Retype the data that follows line by line, exactly, and leave its pictures out.

-- Begin --

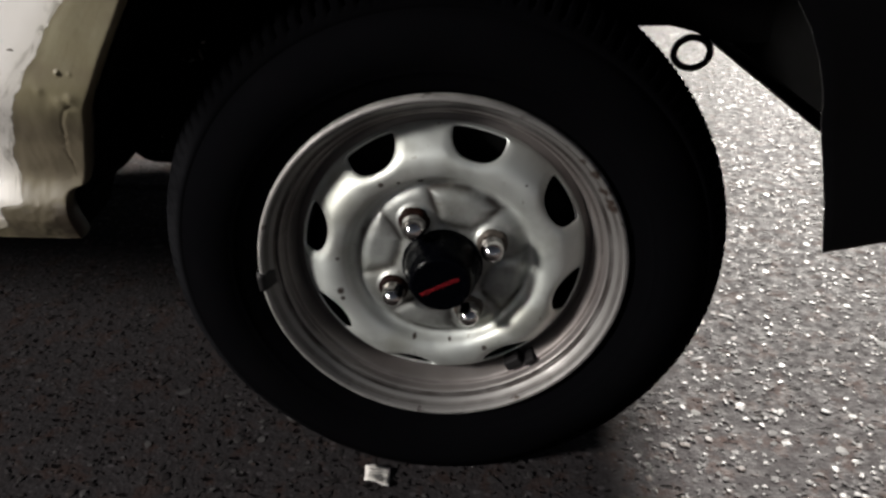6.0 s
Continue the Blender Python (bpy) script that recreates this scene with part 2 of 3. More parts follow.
def make_asphalt():
    """Grey-brown binder, rust-tinted patches, small flat chips and dark pits where stones have broken out."""
    m = Mat("asphalt", (0.0208, 0.0186, 0.0193), 0.7, spec=0.03)
    m.mix(m.ramp(m.noise(1.6, 5), 0.35, 0.7, 0, 0.5), (0.0251, 0.0226, 0.0234))
    m.mix(m.ramp(m.noise(9.0, 4, 0.6), 0.42, 0.68, 0, 0.6), (0.0190, 0.0177, 0.0184))
    m.mix(m.ramp(m.noise(26.0, 4, 0.6), 0.50, 0.64, 0, 0.7), (0.0288, 0.0164, 0.0127))
    m.mix(m.ramp(m.noise(90.0, 4, 0.65), 0.35, 0.70, 0, 0.55), (0.0358, 0.0336, 0.0349))
    m.mix(m.ramp(m.noise(420.0, 3, 0.6), 0.45, 0.70, 0, 0.5), (0.0148, 0.0138, 0.0144))
    for scale, lo, hi, pale, much in ((85.0, 0.80, 0.83, (0.0624, 0.0584, 0.0607), 0.55), (150.0, 0.80, 0.83, (0.0557, 0.0522, 0.0542), 0.55)):
        turned = m.mapped((1.0, 1.35, 1.0), (0, 0, scale))
        flake = m.math("MULTIPLY", m.ramp(m.cells(scale, vec=turned, out="Color"), lo, hi), m.ramp(m.cells(scale, vec=turned), 0.30, 0.38, 1.0, 0.0))
        m.mix(m.math("MULTIPLY", flake, much), pale)          # flat chips of stone in the binder
    stretched = m.mapped((1.0, 1.7, 1.0), (0, 0, 35))
    wander = m.n.new("ShaderNodeVectorMath")
    wander.operation = "MULTIPLY_ADD"
    warp = m.n.new("ShaderNodeTexNoise")
    warp.inputs["Scale"].default_value = 70.0
    m.l.new(m.geo, warp.inputs["Vector"])
    m.l.new(warp.outputs["Color"], wander.inputs[0])
    wander.inputs[1].default_value = (0.0144, 0.0150, 0.0156)
    m.l.new(stretched, wander.inputs[2])
    pits = None
    for scale, r in ((34.0, 0.15), (62.0, 0.17)):
        cell = m.cells(scale, vec=wander.outputs[0])
        pick = m.ramp(m.cells(scale, vec=wander.outputs[0], out="Color"), 0.30, 0.35)
        one = m.math("MULTIPLY", m.ramp(cell, r, r + 0.09, 1.0, 0.0), pick)
        pits = one if pits is None else m.math("MAXIMUM", pits, one)
    m.mix(m.math("MULTIPLY", pits, 0.9), (0.0030, 0.0023, 0.0024))
    m.set("Roughness", m.ramp(m.noise(60.0, 4), 0.35, 0.65, 0.58, 0.82))
    m.bump(m.cells(190.0), 0.0014, 0.5)
    m.bump(m.noise(55.0, 4, 0.6), 0.003, 0.55)
    m.bump(m.math("SUBTRACT", 1.0, pits), 0.004, 0.7)
    return m.done()


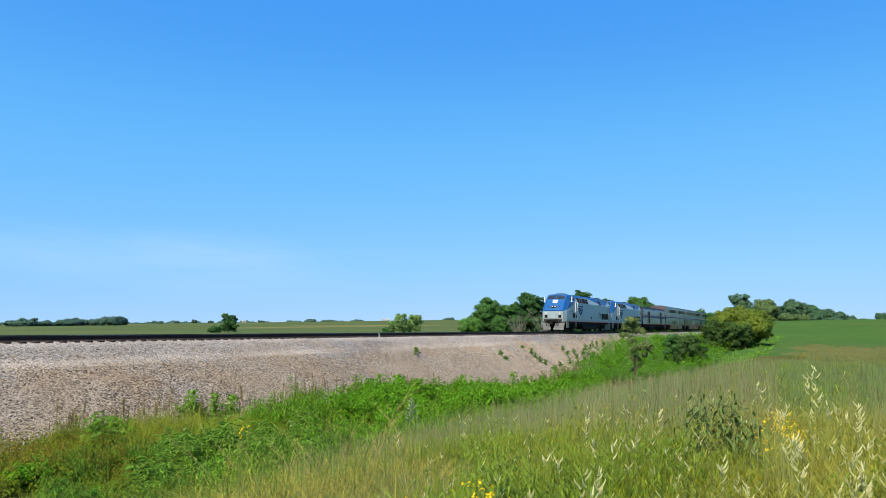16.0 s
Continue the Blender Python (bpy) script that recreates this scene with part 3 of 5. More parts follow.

-- End --

## FINISHED EXERCISE
6.0 s
Continue the Blender Python (bpy) script that recreates this scene with part 2 of 3. More parts follow.
def make_asphalt():
    """Grey-brown binder, rust-tinted patches, small flat chips and dark pits where stones have broken out."""
    m = Mat("asphalt", (0.0208, 0.0186, 0.0193), 0.7, spec=0.03)
    m.mix(m.ramp(m.noise(1.6, 5), 0.35, 0.7, 0, 0.5), (0.0251, 0.0226, 0.0234))
    m.mix(m.ramp(m.noise(9.0, 4, 0.6), 0.42, 0.68, 0, 0.6), (0.0190, 0.0177, 0.0184))
    m.mix(m.ramp(m.noise(26.0, 4, 0.6), 0.50, 0.64, 0, 0.7), (0.0288, 0.0164, 0.0127))
    m.mix(m.ramp(m.noise(90.0, 4, 0.65), 0.35, 0.70, 0, 0.55), (0.0358, 0.0336, 0.0349))
    m.mix(m.ramp(m.noise(420.0, 3, 0.6), 0.45, 0.70, 0, 0.5), (0.0148, 0.0138, 0.0144))
    for scale, lo, hi, pale, much in ((85.0, 0.80, 0.83, (0.0624, 0.0584, 0.0607), 0.55), (150.0, 0.80, 0.83, (0.0557, 0.0522, 0.0542), 0.55)):
        turned = m.mapped((1.0, 1.35, 1.0), (0, 0, scale))
        flake = m.math("MULTIPLY", m.ramp(m.cells(scale, vec=turned, out="Color"), lo, hi), m.ramp(m.cells(scale, vec=turned), 0.30, 0.38, 1.0, 0.0))
        m.mix(m.math("MULTIPLY", flake, much), pale)          # flat chips of stone in the binder
    stretched = m.mapped((1.0, 1.7, 1.0), (0, 0, 35))
    wander = m.n.new("ShaderNodeVectorMath")
    wander.operation = "MULTIPLY_ADD"
    warp = m.n.new("ShaderNodeTexNoise")
    warp.inputs["Scale"].default_value = 70.0
    m.l.new(m.geo, warp.inputs["Vector"])
    m.l.new(warp.outputs["Color"], wander.inputs[0])
    wander.inputs[1].default_value = (0.0144, 0.0150, 0.0156)
    m.l.new(stretched, wander.inputs[2])
    pits = None
    for scale, r in ((34.0, 0.15), (62.0, 0.17)):
        cell = m.cells(scale, vec=wander.outputs[0])
        pick = m.ramp(m.cells(scale, vec=wander.outputs[0], out="Color"), 0.30, 0.35)
        one = m.math("MULTIPLY", m.ramp(cell, r, r + 0.09, 1.0, 0.0), pick)
        pits = one if pits is None else m.math("MAXIMUM", pits, one)
    m.mix(m.math("MULTIPLY", pits, 0.9), (0.0030, 0.0023, 0.0024))
    m.set("Roughness", m.ramp(m.noise(60.0, 4), 0.35, 0.65, 0.58, 0.82))
    m.bump(m.cells(190.0), 0.0014, 0.5)
    m.bump(m.noise(55.0, 4, 0.6), 0.003, 0.55)
    m.bump(m.math("SUBTRACT", 1.0, pits), 0.004, 0.7)
    return m.done()


16.0 s
Continue the Blender Python (bpy) script that recreates this scene with part 3 of 5. More parts follow.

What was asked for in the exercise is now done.